Standing in the queue for the weigh-in at Weightwatchers is extremely boring. I have considered bringing a book or a paper but cowardice prevents me. My fellow flab fighters would, I’m sure, take a dim view of that sort of thing. So I fall back on the old favourite – people watching. And to make it more interesting I conducted a quick little observation survey. As I’ve said before a good few of the women who attend Weightwatchers aren’t particularly chunky. I wanted to prove that to myself. My sample consisted of the twenty women who were in the queue in front of me. I excluded the two men as I find it hard to gauge the fatness of men.
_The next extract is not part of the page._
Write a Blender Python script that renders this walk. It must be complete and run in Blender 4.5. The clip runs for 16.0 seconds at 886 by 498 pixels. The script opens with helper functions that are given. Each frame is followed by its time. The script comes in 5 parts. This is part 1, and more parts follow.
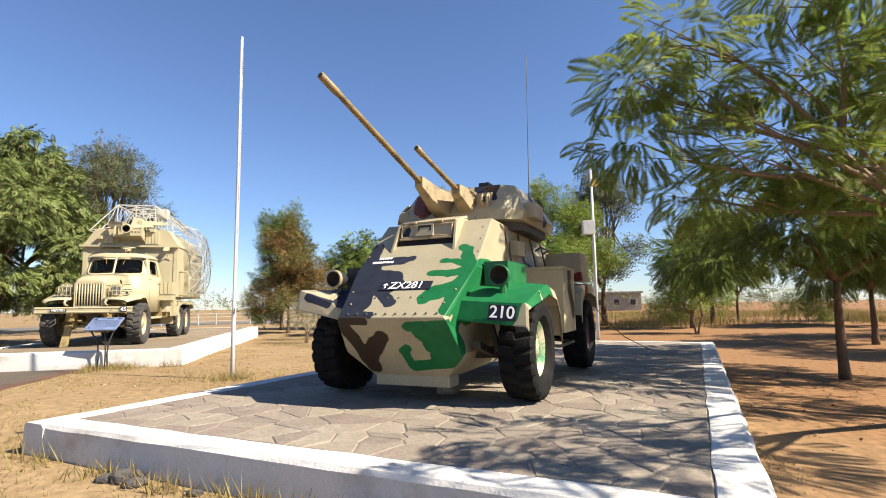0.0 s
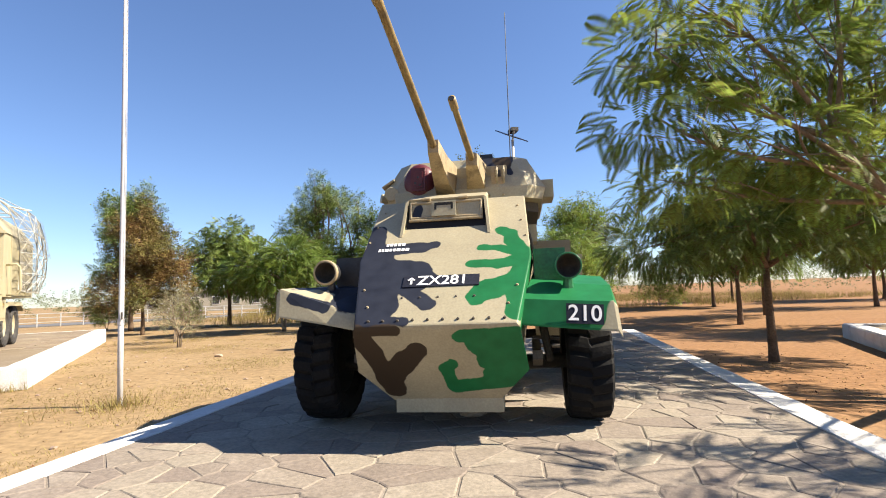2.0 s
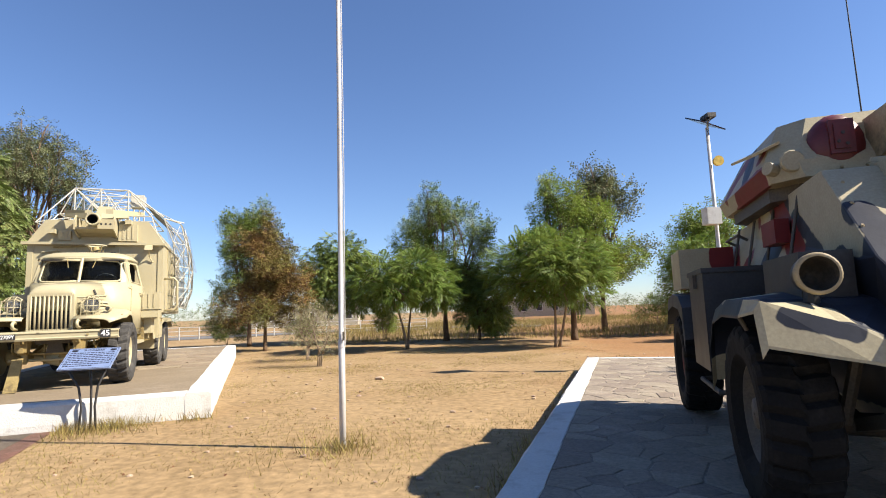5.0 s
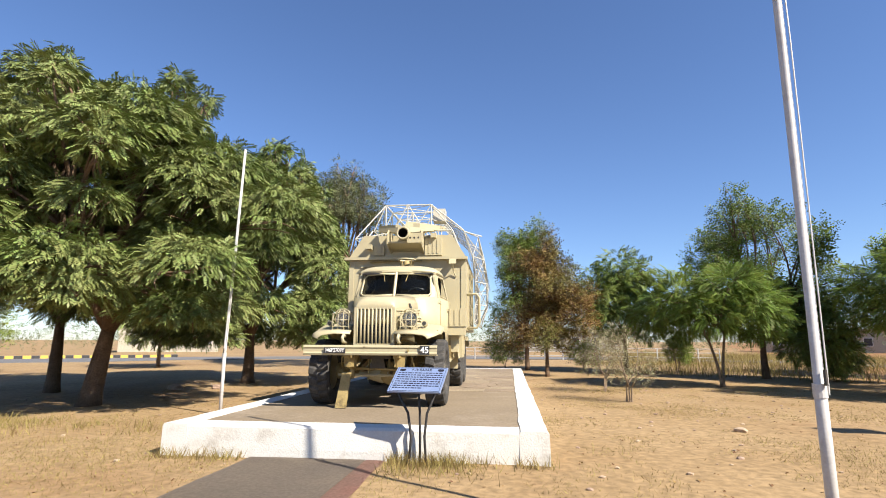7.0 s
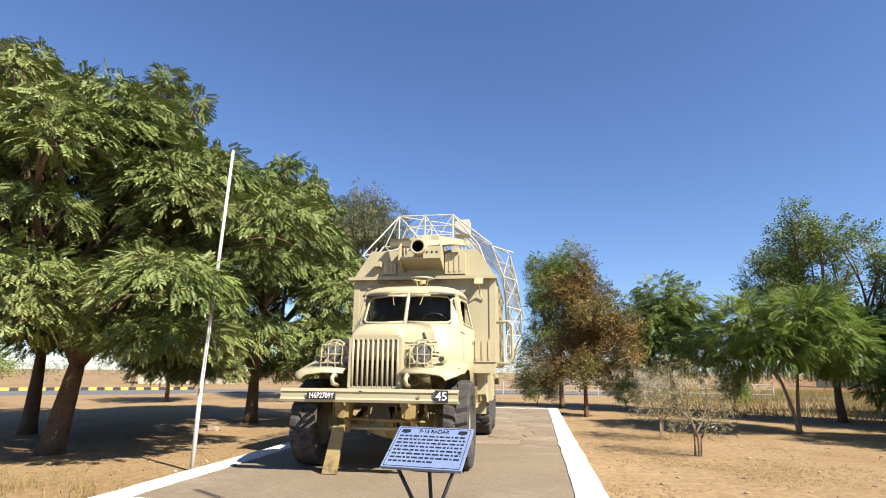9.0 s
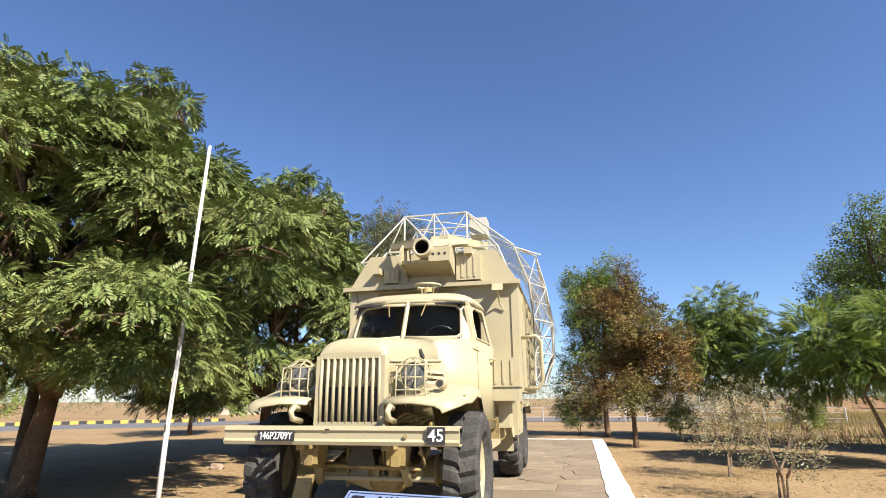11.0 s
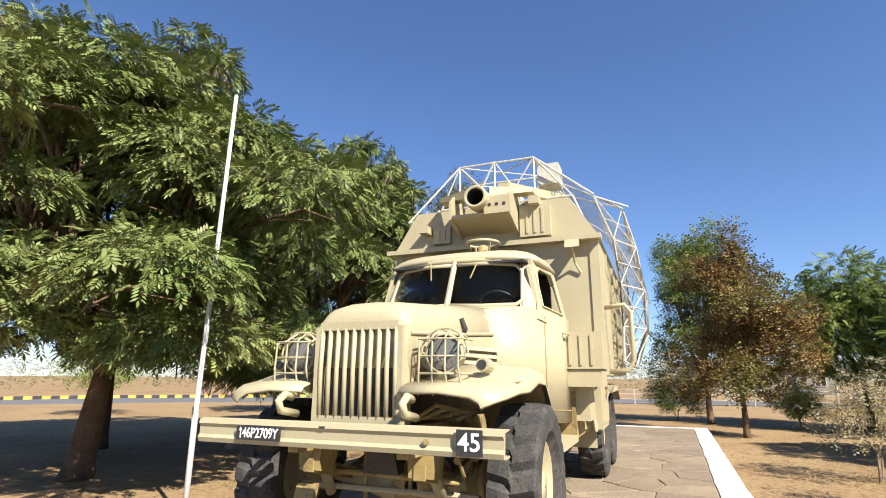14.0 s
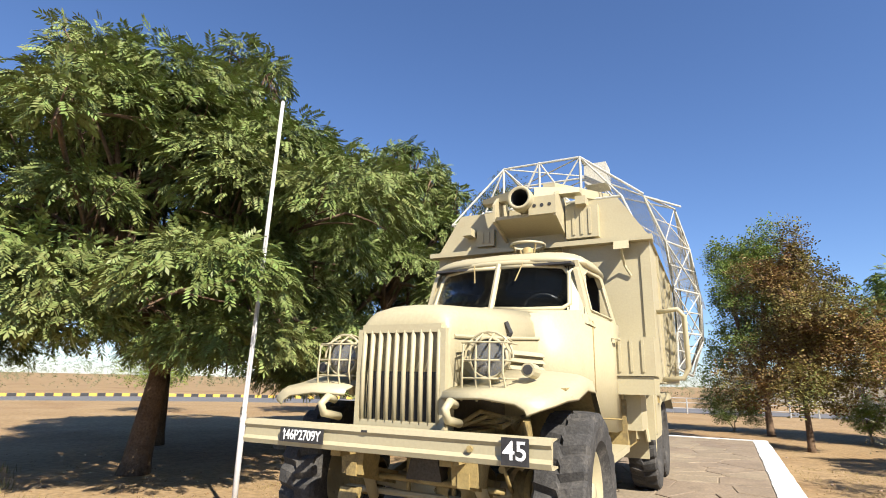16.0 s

This was my method: I rated women on a scale of 1-5 thus -
- Slim
- Curvy
- Chubby
- Overweight
- Fat
The total score was 55 making a mean of 2.75.
I didn’t work out their BMIs because I can’t even figure out my own and I certainly didn’t consider their waist to hip measurement. But even so, I drew the conclusion that people who attend Weightwatchers regularly certainly aren’t that fat. Which must mean it works.
This week I lost 6 lbs. That’s what laying off the booze and the heavy winter trousers does for you! Afterwards I raced off to Lidls as did the fierce looking woman with the pony tail. Since last week she had dyed her hair and dipped herself in Sadolin. She never cracked a smile and I avoided making eye contact.
This post has ben inspired by His Handsomeness.